Ambev's recent performance has been shaped by both external and internal factors. The company managed to grow its net revenue per hectoliter by 7.5%, driven by premiumization and strategic pricing, despite a decline in overall volumes due to adverse weather and economic conditions. Management expressed satisfaction with the resilience of their premium and super-premium segments, which grew significantly, and the expansion of their digital ecosystem, particularly through BEES Marketplace and Zé Delivery. However, concerns were noted regarding volume declines in core segments and the impact of cyclical factors on consumption occasions. The narrative between the calls highlighted a focus on maintaining profitability through disciplined cost management and strategic investments in brand equity and digital capabilities, despite the challenging environment.
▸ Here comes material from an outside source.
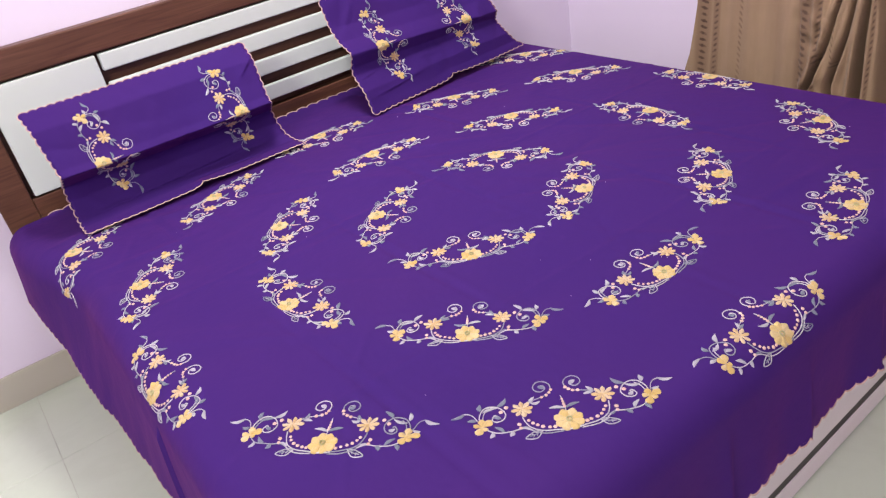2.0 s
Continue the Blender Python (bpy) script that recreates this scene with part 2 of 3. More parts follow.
# ---- bed: box, headboard, mattress ----
BED_X0, BED_X1, FOOT_Y, HEAD_Y = -0.905, 0.945, -0.72, 1.128
bed = tagged(new("bed_frame"), "storage bed with walnut headboard, white panels and pale laminate box", "bed")

headboard = part("headboard", box(-0.975, 0.866, HEAD_Y + 0.036, HEAD_Y + 0.045, 0.30, 1.082, 0.002), WOOD, bed, "dark walnut backing board")
part("top_rail", box(-0.985, 0.876, HEAD_Y - 0.004, HEAD_Y + 0.046, 1.010, 1.094, 0.005), WOOD, headboard)
part("stile", box(-0.985, -0.893, HEAD_Y - 0.002, HEAD_Y + 0.046, 0.16, 1.0095, 0.004), WOOD, headboard)
part("stile", box(0.798, 0.876, HEAD_Y - 0.002, HEAD_Y + 0.046, 0.16, 1.0095, 0.004), WOOD, headboard)
part("bottom_rail", box(-0.8925, 0.7975, HEAD_Y, HEAD_Y + 0.046, 0.30, 0.662, 0.003), WOOD, headboard)
for x0, x1 in ((-0.880, -0.563), (0.485, 0.790)):
    part("side_panel", box(x0, x1, HEAD_Y - 0.002, HEAD_Y + 0.020, 0.668, 1.004, 0.004, 3), WHITE, headboard, "glossy white laminate panel")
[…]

Ambev's growth strategy centers on three pillars: leading and growing the beer category, digitizing and monetizing their ecosystem, and optimizing business operations. Investments are being directed towards expanding their digital platforms like BEES and Zé Delivery, enhancing data-driven decision-making, and strengthening their premium and non-alcoholic beverage portfolios. Management claims competitive advantages in their comprehensive brand portfolio and digital capabilities, though these are aspirational given the execution challenges posed by market volatility and competition. Specific risks include commodity price pressures, particularly aluminum, and the need to navigate complex macroeconomic environments in key markets like Brazil and Argentina. Analysts have pressed on the sustainability of cost efficiencies and the impact of pricing strategies on volume growth. While the strategy shows promise in terms of digital transformation and premiumization, execution risks and external headwinds present significant challenges.
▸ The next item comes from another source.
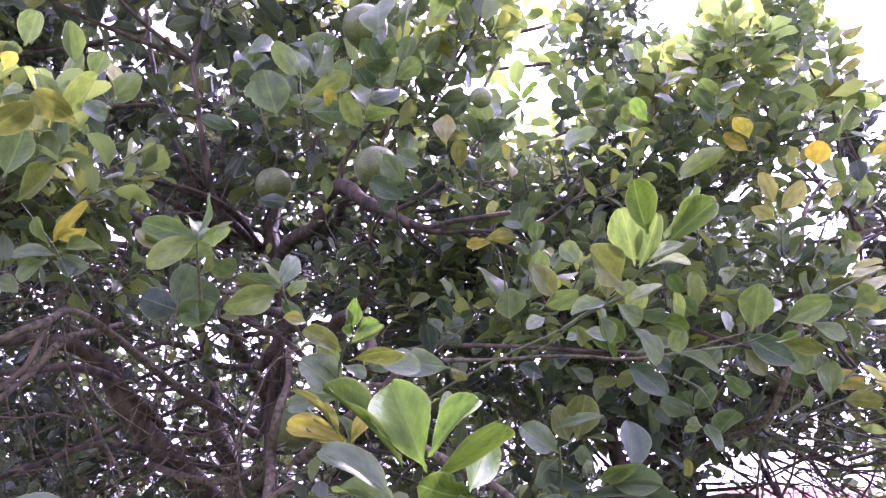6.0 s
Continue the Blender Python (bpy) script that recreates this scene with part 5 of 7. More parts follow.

Comparing the two calls, management delivered on their commitment to expand EBITDA margins, achieving a 50 basis point increase. They maintained their guidance for Brazil Beer cash COGS per hectoliter and met their margin expansion targets. However, the volume decline due to weather and economic factors was a persistent issue, with management acknowledging the situational nature of these challenges. There was a consistent emphasis on digital ecosystem growth and premium segment expansion, with no significant topics from the earlier call being dropped. Overall, management has been consistent in their messaging and execution, though the external environment remains a significant variable.
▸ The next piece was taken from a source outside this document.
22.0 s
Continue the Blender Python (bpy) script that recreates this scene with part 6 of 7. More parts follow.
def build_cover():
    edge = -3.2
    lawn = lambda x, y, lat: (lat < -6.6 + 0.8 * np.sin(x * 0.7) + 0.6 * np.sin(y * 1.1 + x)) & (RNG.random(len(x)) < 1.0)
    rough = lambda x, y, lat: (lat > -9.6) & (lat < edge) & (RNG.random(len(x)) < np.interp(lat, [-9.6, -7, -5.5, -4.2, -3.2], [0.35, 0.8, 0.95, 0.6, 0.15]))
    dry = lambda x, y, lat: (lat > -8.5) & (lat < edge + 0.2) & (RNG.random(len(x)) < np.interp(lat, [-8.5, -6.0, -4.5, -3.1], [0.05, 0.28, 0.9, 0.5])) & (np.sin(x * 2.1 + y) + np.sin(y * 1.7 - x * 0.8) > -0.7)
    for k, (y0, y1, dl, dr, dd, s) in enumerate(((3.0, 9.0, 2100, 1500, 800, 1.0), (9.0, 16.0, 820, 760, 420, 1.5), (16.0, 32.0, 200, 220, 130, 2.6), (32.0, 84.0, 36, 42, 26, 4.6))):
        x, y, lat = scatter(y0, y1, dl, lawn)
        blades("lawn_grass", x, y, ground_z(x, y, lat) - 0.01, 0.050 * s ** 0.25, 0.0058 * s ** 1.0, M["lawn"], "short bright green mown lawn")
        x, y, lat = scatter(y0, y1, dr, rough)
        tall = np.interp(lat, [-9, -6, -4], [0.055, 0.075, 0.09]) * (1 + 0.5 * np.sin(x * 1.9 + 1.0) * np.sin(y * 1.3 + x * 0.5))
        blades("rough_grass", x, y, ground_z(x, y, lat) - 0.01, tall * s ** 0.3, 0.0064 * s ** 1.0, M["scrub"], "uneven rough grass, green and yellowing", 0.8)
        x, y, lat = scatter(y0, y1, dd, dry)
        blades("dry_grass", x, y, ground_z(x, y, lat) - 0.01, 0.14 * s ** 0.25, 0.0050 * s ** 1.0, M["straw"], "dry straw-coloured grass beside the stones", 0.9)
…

- Monitor Brazil Beer cash COGS per hectoliter, expected to increase between 4.5% and 7.5% in 2026, as an indicator of cost management effectiveness.
- Track the growth of BEES Marketplace and Zé Delivery, particularly GMV and user engagement metrics, to assess the success of digital ecosystem expansion.
- Observe the impact of strategic pricing and revenue management on volume growth, especially in core and premium segments, to evaluate market share dynamics.
- Watch for any changes in dividend and share buyback strategies, as these will reflect management's confidence in cash flow generation and capital allocation priorities.
- Assess the company's ability to navigate commodity price pressures, particularly aluminum, and their impact on margins and profitability.